Another key issue is that of National Action Plans (NAPs), which were enacted to help states actionably implement UNSCR 1325. While NAPs signal commitment to gender equality, their implementation has been fraught with obstacles. One of the main barriers is the lack of sustained funding. Many NAPs struggle to secure the necessary financial resources, as governments often fail to allocate sufficient budgets for their execution. The financial commitment to these plans remains insufficient, and in some cases, donor funding is directed away from gender equality initiatives in favor of more immediate security concerns, such as countering violent extremism.
This reallocation reinforces a false dichotomy. Allocating resources to WPS does not mean sacrificing expenditure on security issues, because the issues WPS seeks to tackle are precisely the root causes of many security issues, including violent extremism. The activists working to address issues like poverty, lack of education, political exclusion, gender inequality, and social injustice are directly confronting the root causes of violent extremism and many other security issues. Indeed, one organization from Sub-Saharan Africa noted, “Counterterrorism policy needs to acknowledge our resistance to terrorism as activists and communities; we are all seen as one right now—we are all lumped into the same box.”
Furthermore, even when funding is allocated, it is often not utilized effectively due to a lack of robust financial planning and monitoring. Some countries—such as Jordan, Nigeria, the Democratic Republic of Congo, Philippines, Serbia, and Sierra Leone—have not developed clear costing plans for their NAPs, and even when budgets are set, they are frequently underfunded or mismanaged. The lack of a solid financial foundation undermines the potential for meaningful progress in these initiatives.
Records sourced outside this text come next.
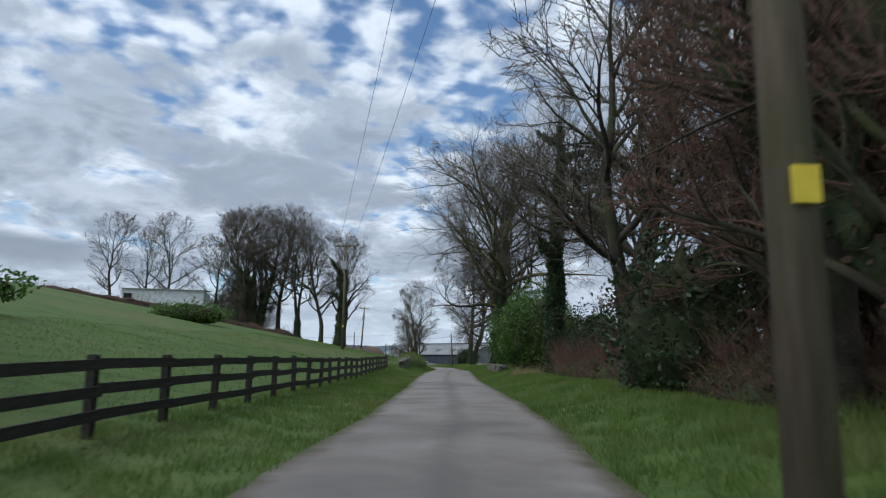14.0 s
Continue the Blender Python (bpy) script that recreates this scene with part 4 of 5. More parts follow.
hedge("valley_hedge", [(110, 330), (150, 372), (220, 420)], 4, 3.0, 61, "bare thorn hedge down the valley side", 8, M_LEAF, 9, 1.4)
bush(37.5, 213.5, 5.3, 5.5, 5.1, 1, 16000, .085, M_LAUREL, label="tall glossy laurel with yellow-green leaves")
bush(39.0, 218.5, 6.1, 6.0, 5.4, 2, 18000, .085, M_LAUREL, label="tall glossy laurel with yellow-green leaves")
bush(41.0, 224.5, 4.7, 5.0, 5.2, 3, 15000, .085, M_LAUREL, label="tall glossy laurel with yellow-green leaves")
bush(12.9, 101.5, 4.2, 2.6, 1.5, 4, 7000, .045, M_IVY, label="dark clipped bush on the bank")
bush(6.7, 176.2, 2.3, 1.7, 1.75, 5, 2600, .07, M_GORSE, label="gorse bush covered in yellow blossom")
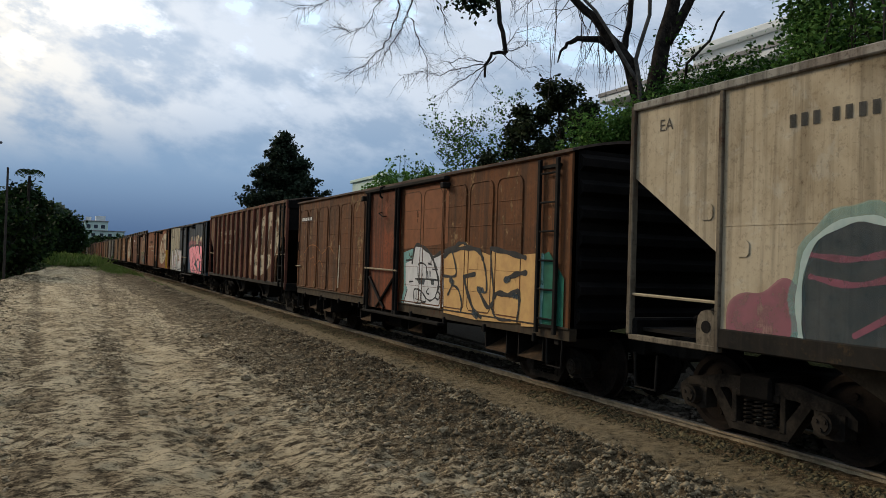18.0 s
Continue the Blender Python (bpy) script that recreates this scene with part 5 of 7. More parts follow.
    for dy in (-0.07, 0.07):
        part("bolt", MB().cyl((-HALF_W - 0.066, yj + dy, 0.87), (-HALF_W - 0.052, yj + dy, 0.87), 0.016, 6), M_GATE, pad)
    for u in (6.86, 7.92):
        part("grab_iron", MB().tube([(-HALF_W - 0.01, H - u - 0.10, 1.72), (-HALF_W - 0.06, H - u - 0.10, 1.72), (-HALF_W - 0.06, H - u - 0.10, 1.52), (-HALF_W - 0.06, H - u + 0.10, 1.52), (-HALF_W - 0.06, H - u + 0.10, 1.72), (-HALF_W - 0.01, H - u + 0.10, 1.72)], 0.011, 6), M_GATE, wg)
    part("seam", MB().box(-HALF_W - 0.004, -HALF_W, H - 7.95, H - 7.92, 1.1, 3.62), P_CREAM, wg)
    part("seam", MB().box(-HALF_W - 0.004, -HALF_W, -H + 1.3, H - 1.3, 2.22, 2.235), P_CREAM, wg)
    for u0, u1, v0, v1 in ((1.03, 1.20, 2.29, 2.45), (1.50, 1.66, 1.92, 2.08)):
        rim = [(u0 + 0.03, v0), (u1 - 0.03, v0), (u1, v0 + 0.03), (u1, v1 - 0.03), (u1 - 0.03, v1), (u0 + 0.03, v1), (u0, v1 - 0.03), (u0, v0 + 0.03)]
        part("welded_patch", MB().prism([(H - u, v) for u, v in rim], "x", -HALF_W - 0.012, -HALF_W - 0.001), P_CREAM, wg, "small welded patch plate")
    yk = H - 1.16
    q = [(yk - 0.14, 1.04), (yk + 0.13, 1.04), (yk + 0.13, 1.22)] + [(yk + 0.13 * math.cos(t * math.pi / 6), 1.26 + 0.13 * math.sin(t * math.pi / 6)) for t in range(1, 6)] + [(yk - 0.14, 1.28)]
    lug = part("lift_lug", MB().prism(q, "x", -HALF_W - 0.02, -HALF_W + 0.02), P_GRIMY, wg, "grimy plate with a round lifting hole")
    part("lift_hole", MB().cyl((-HALF_W - 0.026, yk, 1.22), (-HALF_W - 0.018, yk, 1.22), 0.062, 14), M_BLACK, lug)
    couple(wg, near, far)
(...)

The absence of effective enforcement mechanisms also limits the impact of NAPs. The monitoring and evaluation (M&E) frameworks that the UN established are weak due to limited capacity or insufficient political commitment. This results in little follow-up on progress, and countries with ongoing conflicts struggle to integrate NAPs into local decision-making processes, hindering their ability to adapt to emerging challenges. The evaluation of UN Women’s support for NAPs suggests that while strong leadership and coordination mechanisms are critical, they are disrupted by “high turnover of government officials or by reorganization in government structures.”
A Way Forward for WPS
This disconnect between the rhetoric of the WPS agenda and its practical implementation underscores a critical issue: without addressing the foundational power structures that exclude women from leadership and decision-making, the WPS agenda cannot catalyze the transformative change it was meant to achieve. It risks being co-opted as a superficial tool for global diplomacy rather than a substantive framework for peace. To realize its potential, the WPS agenda must move beyond the current militarized focus and embrace systemic changes that prioritize gender equality across all aspects of peacebuilding. This will require both political will and concrete actions to embed gender-sensitive reforms within the institutions that drive security policies and post-conflict reconstruction.
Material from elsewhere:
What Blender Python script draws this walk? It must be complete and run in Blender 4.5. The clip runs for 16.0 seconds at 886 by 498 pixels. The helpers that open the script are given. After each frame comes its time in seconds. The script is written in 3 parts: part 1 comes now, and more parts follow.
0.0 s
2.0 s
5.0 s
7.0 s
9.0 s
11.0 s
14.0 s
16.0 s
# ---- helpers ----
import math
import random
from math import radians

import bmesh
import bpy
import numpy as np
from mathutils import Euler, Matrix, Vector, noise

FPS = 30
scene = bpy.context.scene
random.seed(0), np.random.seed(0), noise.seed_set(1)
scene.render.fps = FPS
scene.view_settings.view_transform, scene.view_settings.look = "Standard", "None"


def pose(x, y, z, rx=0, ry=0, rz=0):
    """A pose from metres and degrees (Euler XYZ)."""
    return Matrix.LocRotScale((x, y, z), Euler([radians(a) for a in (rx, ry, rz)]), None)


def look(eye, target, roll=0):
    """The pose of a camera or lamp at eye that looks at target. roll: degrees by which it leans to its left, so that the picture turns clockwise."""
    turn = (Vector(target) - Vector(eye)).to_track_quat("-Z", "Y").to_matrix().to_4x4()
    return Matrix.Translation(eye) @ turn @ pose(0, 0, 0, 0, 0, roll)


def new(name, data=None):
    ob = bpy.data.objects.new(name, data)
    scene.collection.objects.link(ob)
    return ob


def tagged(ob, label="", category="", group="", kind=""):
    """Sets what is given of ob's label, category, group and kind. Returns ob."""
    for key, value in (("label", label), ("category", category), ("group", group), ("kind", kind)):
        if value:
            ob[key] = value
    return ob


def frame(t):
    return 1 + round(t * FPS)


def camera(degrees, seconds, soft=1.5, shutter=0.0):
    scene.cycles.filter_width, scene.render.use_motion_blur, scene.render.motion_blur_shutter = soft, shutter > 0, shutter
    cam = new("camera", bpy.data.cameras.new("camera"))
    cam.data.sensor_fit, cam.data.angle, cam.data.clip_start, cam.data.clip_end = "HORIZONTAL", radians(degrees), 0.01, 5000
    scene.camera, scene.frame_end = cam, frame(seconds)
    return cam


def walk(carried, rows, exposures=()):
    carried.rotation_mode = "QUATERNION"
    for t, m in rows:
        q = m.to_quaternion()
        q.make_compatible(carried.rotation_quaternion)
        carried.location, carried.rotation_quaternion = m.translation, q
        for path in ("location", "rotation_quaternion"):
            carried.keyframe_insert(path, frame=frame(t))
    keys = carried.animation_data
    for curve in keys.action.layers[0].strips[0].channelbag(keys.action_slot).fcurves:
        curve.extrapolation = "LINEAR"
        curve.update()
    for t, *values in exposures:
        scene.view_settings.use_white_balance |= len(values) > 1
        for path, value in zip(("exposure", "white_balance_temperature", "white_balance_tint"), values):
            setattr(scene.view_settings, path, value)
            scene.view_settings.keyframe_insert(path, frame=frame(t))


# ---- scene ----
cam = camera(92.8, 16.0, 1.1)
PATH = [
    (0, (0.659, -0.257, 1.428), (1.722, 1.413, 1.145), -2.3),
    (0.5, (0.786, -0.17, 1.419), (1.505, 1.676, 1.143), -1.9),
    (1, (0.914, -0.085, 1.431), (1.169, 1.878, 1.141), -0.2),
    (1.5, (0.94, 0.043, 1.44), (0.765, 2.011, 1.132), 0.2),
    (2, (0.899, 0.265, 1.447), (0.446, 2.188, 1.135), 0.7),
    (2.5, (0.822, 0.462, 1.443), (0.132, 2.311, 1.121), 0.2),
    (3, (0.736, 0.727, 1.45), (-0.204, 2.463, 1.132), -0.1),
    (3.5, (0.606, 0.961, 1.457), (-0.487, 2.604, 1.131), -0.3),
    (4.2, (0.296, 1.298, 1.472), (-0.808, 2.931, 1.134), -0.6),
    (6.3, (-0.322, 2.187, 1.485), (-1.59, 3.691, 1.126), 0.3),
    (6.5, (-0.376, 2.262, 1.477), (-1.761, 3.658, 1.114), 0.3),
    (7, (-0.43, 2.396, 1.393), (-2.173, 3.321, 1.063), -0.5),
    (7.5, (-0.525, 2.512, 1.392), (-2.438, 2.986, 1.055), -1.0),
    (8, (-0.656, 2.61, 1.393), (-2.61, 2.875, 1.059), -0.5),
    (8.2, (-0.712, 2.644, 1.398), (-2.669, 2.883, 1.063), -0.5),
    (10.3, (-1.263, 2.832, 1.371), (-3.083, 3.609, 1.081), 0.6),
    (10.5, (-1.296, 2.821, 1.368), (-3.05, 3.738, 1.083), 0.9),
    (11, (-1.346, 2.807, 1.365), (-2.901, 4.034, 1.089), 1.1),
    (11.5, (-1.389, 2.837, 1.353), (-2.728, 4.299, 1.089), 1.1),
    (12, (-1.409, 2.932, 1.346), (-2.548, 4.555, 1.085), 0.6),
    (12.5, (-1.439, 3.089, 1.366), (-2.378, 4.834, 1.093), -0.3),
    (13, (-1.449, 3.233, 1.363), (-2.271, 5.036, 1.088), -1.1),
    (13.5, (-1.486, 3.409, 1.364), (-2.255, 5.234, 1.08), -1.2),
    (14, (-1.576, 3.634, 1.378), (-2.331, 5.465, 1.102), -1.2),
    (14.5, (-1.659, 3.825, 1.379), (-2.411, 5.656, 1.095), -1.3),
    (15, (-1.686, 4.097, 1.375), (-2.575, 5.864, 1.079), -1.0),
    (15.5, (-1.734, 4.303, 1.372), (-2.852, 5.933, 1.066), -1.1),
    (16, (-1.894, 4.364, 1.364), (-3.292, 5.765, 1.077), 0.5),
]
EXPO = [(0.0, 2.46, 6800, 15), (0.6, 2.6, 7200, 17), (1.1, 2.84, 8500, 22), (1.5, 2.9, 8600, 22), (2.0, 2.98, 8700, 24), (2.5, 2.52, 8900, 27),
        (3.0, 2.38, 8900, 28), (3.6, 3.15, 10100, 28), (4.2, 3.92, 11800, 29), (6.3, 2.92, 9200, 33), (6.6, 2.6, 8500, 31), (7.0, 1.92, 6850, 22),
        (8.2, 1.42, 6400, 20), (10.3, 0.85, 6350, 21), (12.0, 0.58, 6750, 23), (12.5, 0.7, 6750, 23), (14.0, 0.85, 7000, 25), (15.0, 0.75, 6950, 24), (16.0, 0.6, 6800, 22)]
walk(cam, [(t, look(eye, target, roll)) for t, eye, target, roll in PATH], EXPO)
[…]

Moreover, the classification of women’s priorities as “soft issues” means security in most peace negotiations remains a militarized concept, with armed factions at the negotiating table determining legitimacy, while those working on the ground to rebuild social and economic infrastructure are treated as peripheral. This hierarchical model ensures that post-conflict governance reflects the same exclusionary patterns that fueled instability, keeping women outside the institutions where policy is made. By accepting that security decisions should remain in the hands of political and military elites, the WPS agenda has become part of a framework that tolerates women’s presence but does not guarantee their influence. This is not just a failure of implementation—it is a failure to redefine the terms of peace itself. As long as women’s contributions are secondary to military agreements, the WPS agenda will remain a rhetorical commitment rather than a tool for real structural change.
There are two main recommendations for achieving necessary change. First, a critical shift is needed in how gender is integrated into security and peacebuilding frameworks. Rather than focusing narrowly on increasing women’s participation within existing military and security structures—an approach that securitizes women’s roles—there is an urgent need to reframe the concept of security itself. The WPS agenda must move away from a militarized understanding of security, which treats women’s participation as a tool for enhancing traditional security operations, and instead prioritize human security. This broader approach would focus on addressing the root causes of conflict, such as poverty, political exclusion, and social inequality, with women’s leadership and agency at the forefront of shaping responses. For instance, rather than just increasing the presence of women in peacekeeping or military roles, efforts should ensure that women have decision-making power over the very construction of peace. Women must be central in determining policies on social welfare, community rebuilding, economic recovery, and social reintegration, ensuring these policies are gender-sensitive from the start.
Women, as bearers of social capital, possess invaluable knowledge, networks, and relationships critical to community rebuilding and reconciliation. Despite their centrality to these processes, women’s contributions are marginalized or relegated to secondary roles focused on “soft” issues. This exclusion risks undermining the potential for sustainable peace, as it overlooks women’s crucial role in fostering social cohesion, trust-building, and economic recovery—the foundations of long-term peace. Women, particularly in conflict zones or post-conflict societies, have unique insights into the social dynamics that fuel conflict and the pathways for healing. Their roles as caregivers, educators, and providers give them the tools to rebuild fractured societies, often bridging ethnic, religious, or political divides to create dialogue spaces, organize peace marches, or facilitate grassroots reconciliation efforts. In Rwanda, for example, women played an essential role in peace-building post-genocide recovery. Women parliamentarians, who make up 63.75% in the Chamber and 53.8% in the Senate, had a profound effect on children and society, and have been instrumental in Rwanda’s post-genocide recovery process.
Second, NAPs must be restructured. While NAPs are viewed as key vehicles for implementing the WPS agenda, their potential is often undermined by a lack of resources, political will, and accountability. Many NAPs, despite ambitious goals, fail to secure the necessary financial or institutional commitments to transform these goals into real outcomes. To shift the paradigm of global peace and security, NAPs must be crafted with realistic funding models, institutional support, and robust monitoring and enforcement mechanisms.
To create an effective NAP, it must be integrated into national budgets, with clear financial commitments tied to specific objectives. There must also be a system of accountability that tracks the execution of these plans through measurable indicators and enforces compliance at the highest levels.
Lastly, to move beyond symbolic gestures and effect real change, NAPs must be viewed as part of a broader national strategy for peacebuilding, governance, and human security. Only by making gender equality a foundational element of national security and development will the WPS agenda transition from rhetoric to genuine, sustained impact.